begin

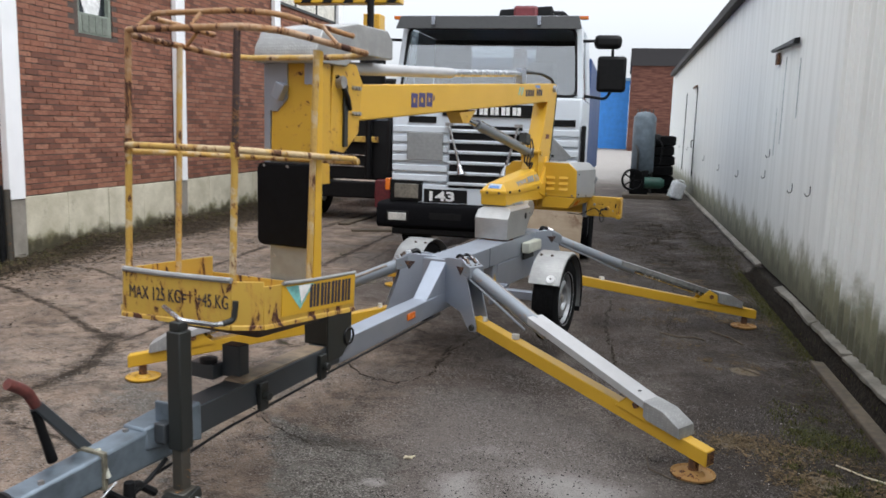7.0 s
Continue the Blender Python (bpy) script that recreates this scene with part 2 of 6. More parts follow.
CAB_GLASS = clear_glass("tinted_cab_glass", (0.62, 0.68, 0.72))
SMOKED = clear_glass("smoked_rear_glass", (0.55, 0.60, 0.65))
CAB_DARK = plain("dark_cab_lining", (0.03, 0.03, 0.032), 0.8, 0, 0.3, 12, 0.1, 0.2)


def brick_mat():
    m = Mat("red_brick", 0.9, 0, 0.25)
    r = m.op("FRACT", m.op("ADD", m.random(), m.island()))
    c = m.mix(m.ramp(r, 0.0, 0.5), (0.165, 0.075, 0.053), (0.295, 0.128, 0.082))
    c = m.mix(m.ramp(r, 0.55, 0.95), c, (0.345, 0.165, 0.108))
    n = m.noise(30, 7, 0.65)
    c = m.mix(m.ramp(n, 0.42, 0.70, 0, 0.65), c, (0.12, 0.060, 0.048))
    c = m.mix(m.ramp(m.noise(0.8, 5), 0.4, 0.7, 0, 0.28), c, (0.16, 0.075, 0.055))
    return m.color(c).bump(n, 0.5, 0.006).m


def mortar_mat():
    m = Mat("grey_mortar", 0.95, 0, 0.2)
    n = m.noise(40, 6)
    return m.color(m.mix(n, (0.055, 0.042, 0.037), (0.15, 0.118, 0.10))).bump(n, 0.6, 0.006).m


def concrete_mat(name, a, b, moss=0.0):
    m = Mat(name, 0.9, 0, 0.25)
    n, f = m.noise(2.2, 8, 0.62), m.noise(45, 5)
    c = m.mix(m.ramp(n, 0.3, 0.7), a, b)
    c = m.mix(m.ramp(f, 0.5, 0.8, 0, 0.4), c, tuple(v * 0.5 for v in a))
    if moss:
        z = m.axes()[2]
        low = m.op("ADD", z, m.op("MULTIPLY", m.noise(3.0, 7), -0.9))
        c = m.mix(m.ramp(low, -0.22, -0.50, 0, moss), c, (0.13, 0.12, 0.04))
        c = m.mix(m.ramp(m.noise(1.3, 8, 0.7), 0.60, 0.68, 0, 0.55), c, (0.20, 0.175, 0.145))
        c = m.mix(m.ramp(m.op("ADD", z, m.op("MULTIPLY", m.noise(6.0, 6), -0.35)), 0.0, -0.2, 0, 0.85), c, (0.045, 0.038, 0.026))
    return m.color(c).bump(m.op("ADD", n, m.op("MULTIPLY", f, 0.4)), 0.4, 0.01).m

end

- _The problem_
Reproduce exactly, and only, the lines from the one that contains "Continue the Blender" down to the one that contains "12, 0.1, 0.2)", both ends included.

- _Reply_
Continue the Blender Python (bpy) script that recreates this scene with part 2 of 6. More parts follow.
CAB_GLASS = clear_glass("tinted_cab_glass", (0.62, 0.68, 0.72))
SMOKED = clear_glass("smoked_rear_glass", (0.55, 0.60, 0.65))
CAB_DARK = plain("dark_cab_lining", (0.03, 0.03, 0.032), 0.8, 0, 0.3, 12, 0.1, 0.2)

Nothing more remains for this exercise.